Let’s take a specific example of what happens if we model identity-based demands on the experiences of the dominant identity.
 
In a review of the BAME experience of the criminal justice system Labour MP David Lammy found that ‘between 2006 and 2014, 41% of black defendants pleaded not guilty in crown courts compared with 31% of white defendants. Consequently, black defendants lose the opportunity of reduced sentences through early guilty pleas and distrust in the system is reinforced.’
 
This looks unfair. It looks as though equity demands that the same proportion of blacks as whites should be able to plead guilty so as to get a reduced sentence.
 
But what Lammy doesn’t point out is that solicitors will often advise defendants to plead guilty to crimes with which they’ve been charged but haven’t committed, so as to be sure of a reduced tariff.

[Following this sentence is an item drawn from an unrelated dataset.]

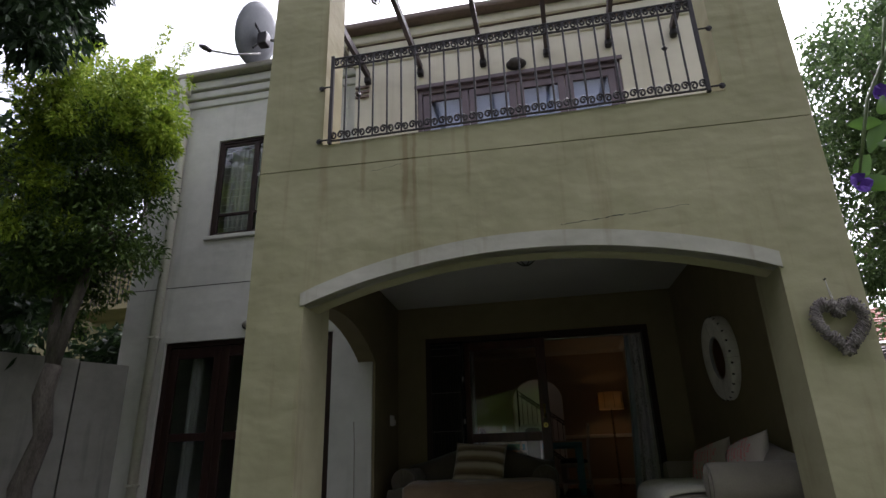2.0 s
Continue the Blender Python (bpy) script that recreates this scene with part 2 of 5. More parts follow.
def lathe(bm, profile, seg=24, m=Matrix.Identity(4)):
    """Turn a profile of (radius, height) round the z axis."""
    rings = []
    for r, z in profile:
        if r < 1e-6:
            rings.append([bm.verts.new(m @ Vector((0, 0, z)))])
        else:
            rings.append([bm.verts.new(m @ Vector((r * math.cos(k * math.tau / seg), r * math.sin(k * math.tau / seg), z))) for k in range(seg)])
    for a, b in zip(rings, rings[1:]):
        for k in range(seg):
            q = (k + 1) % seg
            if len(a) == 1 and len(b) == 1:
                continue
            if len(a) == 1:
                bm.faces.new((a[0], b[q], b[k]))
            elif len(b) == 1:
                bm.faces.new((a[k], a[q], b[0]))
            else:
                bm.faces.new((a[k], a[q], b[q], b[k]))
    return bm


def arc(x0, x1, spring, crown, steps=24):
    """Points of a segmental arch from x0 to x1."""
    h, w = crown - spring, (x1 - x0) / 2
    r = (w * w + h * h) / (2 * h)
    cx, cz = (x0 + x1) / 2, crown - r
    a = math.asin(min(1, w / r))
    return [(cx + r * math.sin(-a + 2 * a * i / steps), cz + r * math.cos(-a + 2 * a * i / steps)) for i in range(steps + 1)]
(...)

In what sense, exactly, would giving more black defendants a longer sentence than they deserve be an improvement? But that’s where Lammy’s version of fairness takes us in the absence of non-identity based criteria for fairness.
 
It looks as though identity-based politics needs criteria drawn from outside any already-existing identity if the aspiration to ‘be human’ is to be fulfilled.  
 
Where is this ‘outside? One possibility is that one identity can speak for all the others. If the most downtrodden identity can be emancipated won’t that entail the emancipation of everyone?
 
I’m not sure any identity can claim special privileges in this regard. Marx thought that the proletariat was the universal class, so once it was freed everyone would be freed. Maybe, but might not proletarian freedom always be proletarian freedom?
 
The black feminists of the 1974 Combahee River Collective similarly argued that black women are the carriers of a universalist freedom on the grounds that ‘If black women were free it would mean that everyone else would have to be free since our freedom would necessitate the destruction of all systems of oppression’.
 
Perhaps. But first, there will always be someone lower down the pecking order who will argue that their particular form of oppression has been left out. Second, and linked, because as long as our understanding of freedom is tied to any identity’s interests it can’t and won’t be universal.
 
So if the ‘outside’, the universal, can’t be the property of any particular identity, where is it? Currently the best bet is ‘intersectionality’ where it’s recognised that different forms of oppression - race, class, sexual orientation, nationality, religion, gender - intersect and overlap. But intersectionality has yet to show that a movement that multiplies difference can point us towards the universal.
​
And that is surely what we need, because the choice is clear: ‘Feminism can ask for the things men have,’ writes Biggs, ‘or it can ask for the world to be organised differently’.